Superconducting spintronic device based on Fe3GaTe2/CsV3Sb5/Fe3GaTe2 van der Waals heterojunctions

van der Waals (vdW) heterojunctions have emerged as highly promising candidates for next-generation spintronic devices, owing to their exceptional interface quality, scalability, and tunable electronic properties. Here, we report a vdW superconducting heterojunction based on the Fe3GaTe2/CsV3Sb5/Fe3GaTe2, which combines the strong perpendicular magnetic anisotropy of Fe3GaTe2 with the superconductivity and charge density wave order of the Kagome metal CsV3Sb5. Notably, this superconducting heterojunction exhibits a magnetoresistance of 0.25% at 2 K, approximately two times higher than that observed at elevated temperatures. The magnetic proximity effect in CsV3Sb5 modulates superconductivity by suppressing spin-singlet Cooper pairing and enabling spin-triplet states.

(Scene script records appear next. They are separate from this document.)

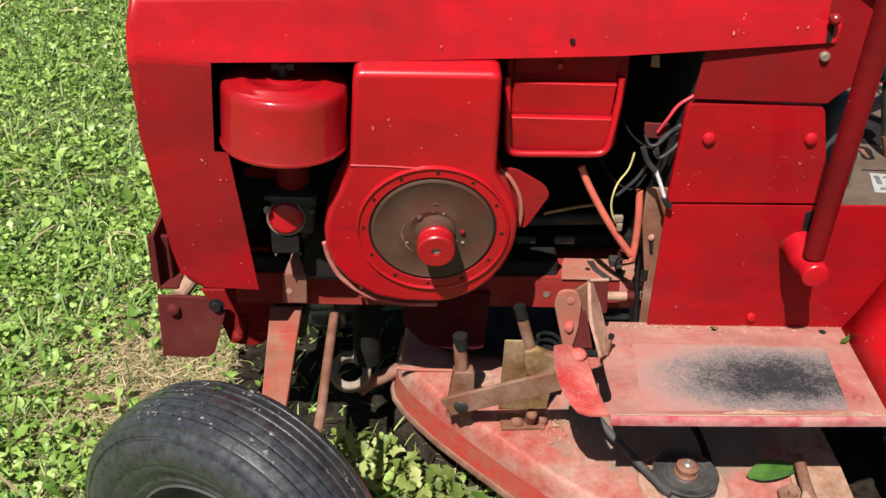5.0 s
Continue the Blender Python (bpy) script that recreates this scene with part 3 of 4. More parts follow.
rails()
part("carburettor_base", merge(box((-0.187, 0.052, 0.492), (0.036, 0.03, 0.045), 0.004), rod((-0.20, 0.04, 0.515), (-0.17, 0.04, 0.515), 0.006)), BLACK, tractor, "black carburettor base", 40)
part("crankcase_foot", box((-0.140, 0.10, 0.448), (0.06, 0.05, 0.09), 0.008), BLACK, tractor, "black crankcase foot")


def front_end():
    # swivel beam, tie rod, axle
    bm = bmesh.new()
    top = [(-0.223, 0.105, 0.339), (-0.178, 0.105, 0.340), (-0.178, 0.118, 0.332), (-0.223, 0.118, 0.331)]
    low = [(-0.212, -0.10, 0.318), (-0.182, -0.10, 0.314), (-0.182, -0.092, 0.302), (-0.212, -0.092, 0.304)]
    part("front_axle", merge(box((-0.2, MID + 0.02, 0.30), (0.05, 0.16, 0.045), 0.006)), CAST, tractor, "dark steel front axle")
    for p in (top, low):
        p[:] = [bm.verts.new(v) for v in p]
    bm.faces.new(top), bm.faces.new(low[::-1])
    for i in range(4):
        bm.faces.new((top[i], top[(i + 1) % 4], low[(i + 1) % 4], low[i]))
    bmesh.ops.bevel(bm, geom=bm.edges[:], offset=0.002, segments=2, profile=0.5, affect="EDGES")
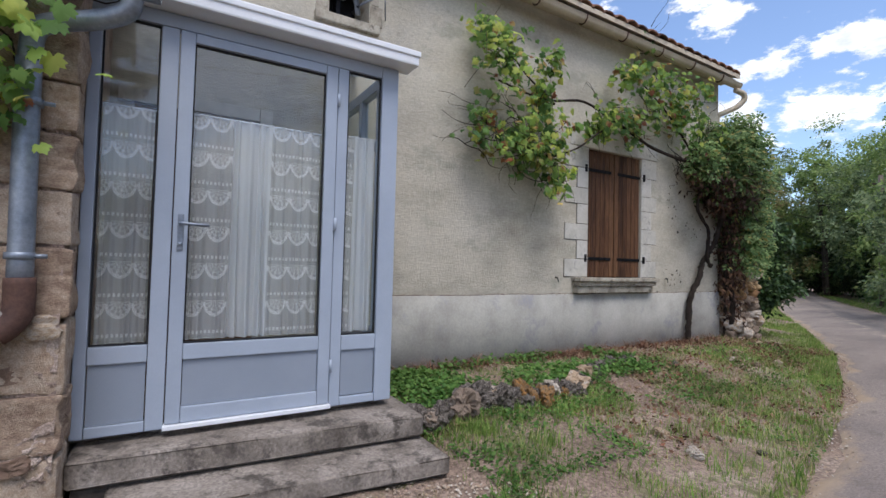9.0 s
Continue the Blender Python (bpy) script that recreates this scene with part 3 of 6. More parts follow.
def build_lane():
    ys = np.concatenate([np.arange(-20, 34, 0.08), np.arange(34, 90, 1.0)])
    n = 26
    l = lane_left(ys) + 0.05 * grid_noise(ys[:, None].repeat(2, 1), 0.35, 21) + 0.06 * grid_noise(ys[:, None].repeat(2, 1), 1.1, 22)
    r = lane_right(ys) + 0.06 * grid_noise(ys[:, None].repeat(2, 1), 0.35, 31) + 0.07 * grid_noise(ys[:, None].repeat(2, 1), 1.1, 32)
    t = np.linspace(0, 1, n)
    x = l[:, None] + (r - l)[:, None] * t[None]
    y = np.repeat(ys[:, None], n, 1)
    p = np.stack([x.ravel(), y.ravel()], 1)
    z = 0.002 + 0.03 * (1 - (2 * np.tile(t, len(ys)) - 1) ** 2) + 0.006 * fbm(p, 0.8, 41, 3) + 0.003 * grid_noise(p, 0.12, 45)
    for hx, hy, hr, hd in ((0.76, 14.37, 0.13, 0.03), (0.21, 14.17, 0.12, 0.03), (-0.19, 16.8, 0.15, 0.03), (-0.38, 15.1, 0.2, 0.015), (0.95, 12.6, 0.14, 0.02), (0.6, 17.0, 0.15, 0.02)):
        z -= hd * np.exp(-((p[:, 0] - hx) ** 2 * 1.0 + (p[:, 1] - hy) ** 2 * 2.2) / hr ** 2)
    edge = np.tile((t == 0) | (t == 1), len(ys))
    z[edge] -= 0.05
    idx = np.arange(len(ys) * n).reshape(len(ys), n)
    f = np.stack([idx[:-1, :-1], idx[:-1, 1:], idx[1:, 1:], idx[1:, :-1]], -1).reshape(-1, 4)
    ob = part_np("road", np.column_stack([p, z]), f, M_ROAD, smooth=True)
    layer = ob.data.uv_layers.new(name="lane")
    across, along = np.tile(t, len(ys)), np.repeat(ys, n)
    layer.data.foreach_set("uv", np.stack([across, along], 1)[f.ravel()].astype(np.float32).ravel())
    tagged(ob, "narrow worn asphalt lane, patched and pitted", "road", kind="structure")


build_ground()
build_lane()


# ---- the house ----
HW = -2.21                     # face of the house wall


def eave_z(y):
    return 4.23 - 0.016 * (y - 7.0)


def build_house_wall():
    bm = bmesh.new()
    y0, y1, zt = -3.0, 13.145, 4.5
    wy0, wy1, wz0, wz1 = 10.26, 11.29, 1.15, 2.76
    vy0, vy1, vz0, vz1 = 6.95, 7.33, 3.46, 3.90
    xb = HW - 0.45
    add_box(bm, xb, HW, y0, vy0, 0.0, zt)
    add_box(bm, xb, HW, vy0, vy1, 0.0, vz0)
    add_box(bm, xb, HW, vy0, vy1, vz1, zt)
    add_box(bm, xb, HW, vy1, wy0, 0.0, zt)
    add_box(bm, xb, HW, wy0, wy1, 0.0, wz0)
    add_box(bm, xb, HW, wy0, wy1, wz1, zt)
    add_box(bm, xb, HW, wy1, y1, 0.0, zt)
    add_box(bm, -9.0, xb, y1 - 0.45, y1, 0.0, zt)
    add_box(bm, -9.0, xb, y0, y0 + 0.45, 0.0, zt)
    add_box(bm, -9.0, -8.6, y0 + 0.45, y1 - 0.45, 0.0, zt)
    bmesh.ops.remove_doubles(bm, verts=bm.verts, dist=0.0005)
    wall = part("wall_house", bm, M_STUCCO)
    tagged(wall, "cream roughcast rendered house wall", "wall", kind="structure")
    # plinth with an uneven top edge
    n = 360
    ys = np.linspace(7.15, 13.155, n)
    top = 0.95 + 0.006 * fbm(ys[:, None].repeat(2, 1), 0.5, 5, 3)
    v, f = [], []
    for i, y in enumerate(ys):
        v += [(HW - 0.02, y, 0.0), (HW + 0.016, y, 0.0), (HW + 0.016, y, top[i] - 0.006), (HW + 0.010, y, top[i]), (HW - 0.02, y, top[i])]
    for i in range(n - 1):
        for k in range(4):
            f.append((i * 5 + k, i * 5 + k + 1, i * 5 + 5 + k + 1, i * 5 + 5 + k))
    ob = part_np("plinth", v, f, M_PLINTH)
    tagged(ob, "smooth grey cement plinth along the house wall", "plinth", kind="structure")
    v, f = [], []
    wob = 0.004 * fbm(ys[:, None].repeat(2, 1), 0.07, 15, 3)
    for i, y in enumerate(ys):
        a = top[i] + 0.002 + 0.5 * wob[i]
        v += [(HW + 0.012, y, a), (HW + 0.004, y, a + 0.003 + abs(wob[i]))]
    for i in range(n - 1):
        f.append((2 * i, 2 * i + 2, 2 * i + 3, 2 * i + 1))
    tagged(part_np("render_crack", v, f, M_RUSTPIPE, ob), "dark crack along the top of the plinth")
    bm = bmesh.new()
    add_box(bm, -9.0, HW + 0.014, y1, y1 + 0.03, 0.0, 0.9)
    part("plinth", bm, M_PLINTH)
    tagged(bpy.data.objects["plinth.001"], "smooth cement plinth round the house corner", "plinth", kind="structure")


build_house_wall()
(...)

The interplay between magnetism and superconductivity not only elucidates the coexistence of competing electronic orders in CsV3Sb5 but also highlights the potential of such heterojunctions for energy-efficient, high-performance spintronic devices. Our work establishes Fe3GaTe2/CsV3Sb5/Fe3GaTe2 as a promising platform for engineering spin-polarized superconducting states and advancing quantum computing technologies.